Toshiba’s collateral on loans raises bond payment worries

Toshiba Corp. bondholders, who have seen their investments tumble in recent months, have a new reason to worry: they may be paid only after banks in the event of a default.

The concerns surfaced after people familiar with the matter said the Tokyo-based company is offering stock holdings and real estate as collateral to lenders as it seeks additional financial support. While the move would help ensure banks continue to provide financing, if there’s a default the lenders will likely get their money back first, according to Daiwa Securities Group Inc.

Even though the odds of Toshiba failing to pay its debt appear low now, investors may have legitimate reasons to worry about getting their money back in case of default. In the U.S. and Europe, if bonds and loans are both senior grade and unsecured, one creditor typically can’t demand collateral without the other also getting it, according to the Japan Securities Dealers Association. That’s not the case in Japan.

“It isn’t fair for bondholders that only lenders get collateral for the most part, and there’s usually a difference in recovery rates,” said Katsuyuki Tokushima, the chief fixed-income analyst at NLI Research Institute, a unit of Nippon Life Insurance Co. “In Japan, corporate bonds are in effect subordinated bonds.”

In a sign of investor concerns, the yield on Toshiba’s notes due December 2020 has jumped to 5.66 percent from less than 2 percent in December.

In the past, loan issuers to Japanese firms that went bankrupt such as Suruga Corp. and Zephyr Co. secured collateral right before the firms defaulted, while bondholders didn’t, causing recovery rates on corporate notes to be less than expected, according to a report by the JSDA.

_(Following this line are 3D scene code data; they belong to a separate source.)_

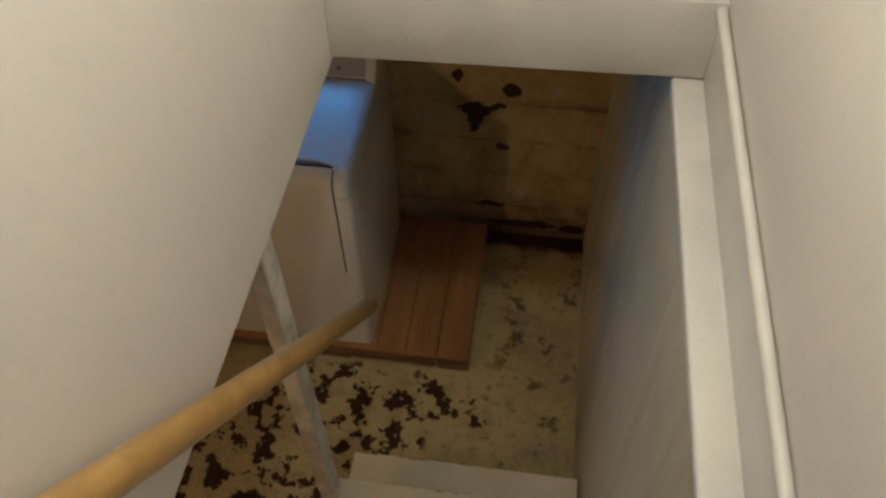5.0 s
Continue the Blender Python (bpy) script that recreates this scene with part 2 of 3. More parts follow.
def block_paint():
    """Yellowed white paint on concrete block, peeled and mouldy at the joints and near the floor, darker along the east
    foot.
    """
    mat, nt, bsdf = nodes_of("peeling_block_paint")
    sep = node(nt, "ShaderNodeSeparateXYZ", i0=nt.nodes.new("ShaderNodeNewGeometry").outputs["Position"])
    big, mid, fine = noise_at(nt, 2.2, 5), noise_at(nt, 11, 7, 0.65), noise_at(nt, 120, 5, 0.6)
    rnd = node(nt, "ShaderNodeObjectInfo").outputs["Random"]
    c = mix(nt, ramp(nt, big, 0.35, 0.7), (0.52, 0.40, 0.19), (0.69, 0.545, 0.29))
    c = mix(nt, maths(nt, "MULTIPLY", rnd, 0.22), c, (0.5, 0.42, 0.25))
    streak = noise_at(nt, 7, 5, 0.6, (1, 1, 0.12))
    c = mix(nt, maths(nt, "MULTIPLY", ramp(nt, streak, 0.5, 0.75), 0.4), c, (0.34, 0.26, 0.11))
    c = mix(nt, maths(nt, "MULTIPLY", ramp(nt, mid, 0.48, 0.70), 0.5), c, (0.29, 0.215, 0.085))
    yellow = maths(nt, "MULTIPLY", ramp(nt, sep.outputs[0], -0.5, 0.0), ramp(nt, noise_at(nt, 4.5, 6, 0.65, (1, 1, 0.6), (2, 2, 7)), 0.36, 0.6))
    c = mix(nt, maths(nt, "MULTIPLY", yellow, 0.6), c, (0.36, 0.27, 0.09))
    rust = ramp(nt, noise_at(nt, 5, 7, 0.7, (1, 1, 0.3), (9, 2, 1)), 0.56, 0.7)
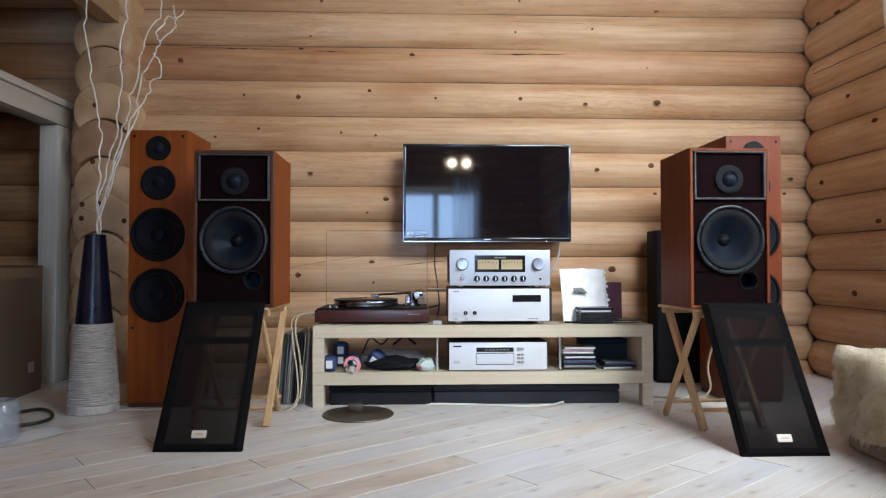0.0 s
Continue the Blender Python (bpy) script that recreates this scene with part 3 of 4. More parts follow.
# ---------------------------------------------------------------- amplifier stack and player
DARK_GLASS = plain("dark_display_glass", (0.008, 0.008, 0.009), 0.15, 0, 0.2)
TURNED = plain("turned_aluminium", (0.50, 0.51, 0.53), 0.30, 1.0, 0.1, 40, 0.1, 0.2)
METER = plain("amber_meter_face", (0.40, 0.29, 0.16), 0.45, 0, 0.15)
GREY_MARK = plain("grey_print", (0.16, 0.16, 0.17), 0.6)
CHASSIS = plain("dark_steel_chassis", (0.02, 0.019, 0.02), 0.5, 0.2)


def feet(parent, w, d, r=0.024, h=0.012):
    for x in (-w, w):
        for y in (0.05, d):
            part("foot", L([(0, 0), (r * 0.9, 0), (r, h * 0.3), (r, h), (0, h)], (x, y, 0), 'z', 24), CHROME, parent)


def knob(parent, name, x, z, r, depth, mat=None):
    k = part(name, L([(0, 0), (r, 0), (r, depth * 0.8), (r * 0.9, depth), (r * 0.5, depth * 0.97), (0, depth * 0.97)], (x, 0, z), 'y', 36), mat or CHROME, parent)
    return k


# integrated amplifier with two meters
amp = thing("amplifier", "silver stereo amplifier with two level meters, stacked on another", "amplifier", (0.239, 2.805, 0.5155))
part("chassis", B(-0.214, 0.214, 0.012, 0.40, 0.016, 0.160, bevel=0.003), CHASSIS, amp)
part("front_panel", B(-0.221, 0.221, 0, 0.0115, 0.011, 0.167, bevel=0.003, seg=2), SILVER_COOL, amp)
feet(amp, 0.17, 0.35, 0.022, 0.0155)
win = part("meter_window", B(-0.111, 0.111, -0.0035, -0.0003, 0.070, 0.143, bevel=0.001), DARK_GLASS, amp)
for s in (-1, 1):
    mt = part("meter", B(s * 0.052 - 0.046, s * 0.052 + 0.046, -0.0050, -0.0037, 0.082, 0.124), METER, win, "amber level meter")
    for k in range(7):
        x = s * 0.052 - 0.036 + 0.012 * k
        part("scale_mark", B(x - 0.0008, x + 0.0008, -0.0057, -0.0052, 0.106 + 0.0012 * (3 - abs(k - 3)), 0.114 + 0.0012 * (3 - abs(k - 3))), BLACK, win)
part("brand_bar", B(-0.026, 0.026, -0.0046, -0.0037, 0.130, 0.136), GREY_MARK, win)
for x in (-0.166, 0.168):
    kn = knob(amp, "dial", x, 0.104, 0.024, 0.022, TURNED)
    part("dial_ring", L(ring_prof(0.0245, 0.028, 0.003), (x, 0, 0.104), 'y', 36), GREY_MARK, kn)
    part("pointer", B(x - 0.001, x + 0.001, -0.0235, -0.0222, 0.112, 0.125), GREY_MARK, kn)
for k in range(6):
    x = -0.101 + 0.0405 * k
    kn = knob(amp, "selector_knob", x, 0.041, 0.0105, 0.015, BLACK)
    part("knob_base", L(ring_prof(0.011, 0.0135, 0.002), (x, 0, 0.041), 'y', 24), BLACK, kn)
    part("pointer", B(x - 0.0022, x + 0.0022, -0.0165, -0.0152, 0.033, 0.050), SILVER, kn)
part("power_switch", B(-0.174, -0.158, -0.006, -0.0003, 0.034, 0.050, bevel=0.002), CHROME, amp)
part("power_mark", B(-0.172, -0.160, -0.0012, -0.0004, 0.056, 0.059), GREY_MARK, amp)
part("headphone_socket", L(disc_prof(0.005, 0, 0.002, 0.0005), (0.178, 0, 0.040), 'y', 16), BLACK, amp)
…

Toshiba’s three main banks — Sumitomo Mitsui Banking Corp., Mizuho Bank Ltd. and Sumitomo Mitsui Trust Bank Ltd. — say they plan to continue their financial support, according to the people who said that Toshiba is offering collateral to the firms.

Kaori Hiraki, a Toshiba spokeswoman, said the company is considering various options for fundraising but can’t discuss specifics now. Masako Shiono, a Mizuho spokeswoman, and Takafumi Sasaki, a Sumitomo Mitsui Banking spokesman, both declined to comment. A Sumitomo Mitsui Trust spokesman who asked not to be identified also declined to comment.

The one-year odds of Toshiba neglecting to pay its debt have climbed to about 1.22 percent from less than 0.3 percent in mid-December, according to Bloomberg’s default-risk model, which takes into account stock and debt metrics. The company’s bond yields jumped in the end of December after it said it may need to write down an acquisition made by U.S. unit Westinghouse Electric.

S&P Global Ratings cut the firm’s long-term credit rating by two levels last week to CCC-, a grade it defines as “vulnerable to nonpayment.” Moody’s Investors Service rates Toshiba Caa1, a score that means it sees the debt as a “very high credit risk.”

S&P said that lenders will find it difficult to accept any more requests for further funding, after Japan’s stock exchanges put its shares under supervision due to seeing insufficient improvement in the company’s internal controls.

Click here for a Bloomberg Intelligence primer on Toshiba

Banks tend to get stuck with most of the debt of firms in financial trouble, so they are prone to asking for collateral to ensure they get their money back, said Mana Nakazora, the chief credit analyst at BNP Paribas SA in Tokyo.

Japanese companies rely on loans for the biggest chunk of their debt funding, and that makes their repayment take precedence over bonds, according to Toshiyasu Ohashi, the chief credit analyst in Tokyo at Daiwa Securities Group Inc.

“This shows that relationships with banks are more important and stronger” than with bond investors, he said.